Published 2 months ago3 minute read

Russia has been asked by the European Court of Human Rights to respond to allegations that it was responsible for 24 political assassinations or attempted assassinations between 2003 and 2020.1

They include the murder of Alexander Litvinenko in London in 2006 and the attempted murder of Sergei Skripal in Salisbury in 2018. Other victims named in a claim brought by Ukraine include the opposition leader Alexei Navalny and the journalist Anna Politkovskaya, both of whom were targeted within Russia.

Death of A Dissident by Alex Goldfarb with Maria Litvinenko, 2007

Ukraine lodged its claim against Russia at the Strasbourg court in February 2021 — a year before the Russian invasion of Ukraine led to Russia’s expulsion from the Council of Europe, which administers the human rights convention.

Article 58 of the convention makes it clear that leaving the Council of Europe — and therefore the human rights convention — does not release a state from its existing obligations.

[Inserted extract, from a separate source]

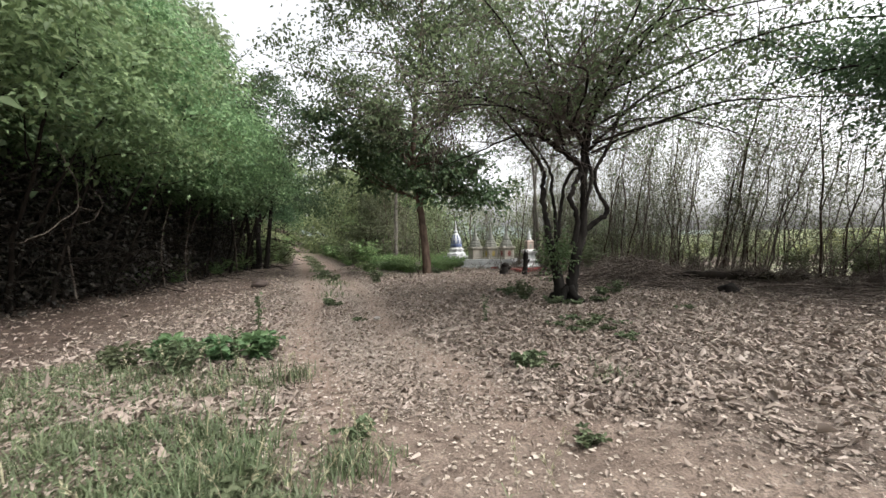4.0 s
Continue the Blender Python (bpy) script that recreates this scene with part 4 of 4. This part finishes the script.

Ukraine alleges that Russia has breached article 2, the right to life. The two states have now been asked by the court whether Russia can be held legally responsible for the assassinations or attempted assassinations:

In particular, can it be established to the standard of proof required under article 2 of the convention that the Russian authorities were responsible for a violation of the right to life in the alleged 24 cases? In this context, can it be said that the acts complained of were attributable to the respondent government?

Moreover, what investigative steps have been taken by the Russian authorities into the incidents of the present case? More specifically, having regard to the procedural protection of the right to life… were the investigations by the Russian authorities in breach of article 2 of the convention?

Unlike most claims before the court, this one has been brought by one state against another. There are currently 15 inter-state cases pending before the human rights court, a third of them against Russia.

The United Kingdom government, among others, has been asked “to provide evidence of investigations at national level” into the attacks on its territory. That evidence is available from the public inquiries the UK has held into the Litvinenko murder and the attempt on Skripal’s life that led to the killing of Dawn Sturgess.

The human rights court has already established that Russia was responsible for assassinating Litvinenko. In 2021, it ordered Russia to pay his widow €100,000 in damages. By six votes to one, the court found a violation of article 2 in both its substantive and its procedural aspects. The dissenting judge, from Russia, was Dmitry Dedov.

There can be no doubt that the human rights court will again find that Russia was responsible for Litvinenko’s death. The same must apply to the attempted assassination of Skripal and no doubt others on Ukraine’s list.

One hopes that these findings will bring some comfort to the families of those targeted and some satisfaction to the authorities in Ukraine. But I can think of no way in which a ruling of the human rights court can be enforced against a state that is no longer a party to the human rights convention.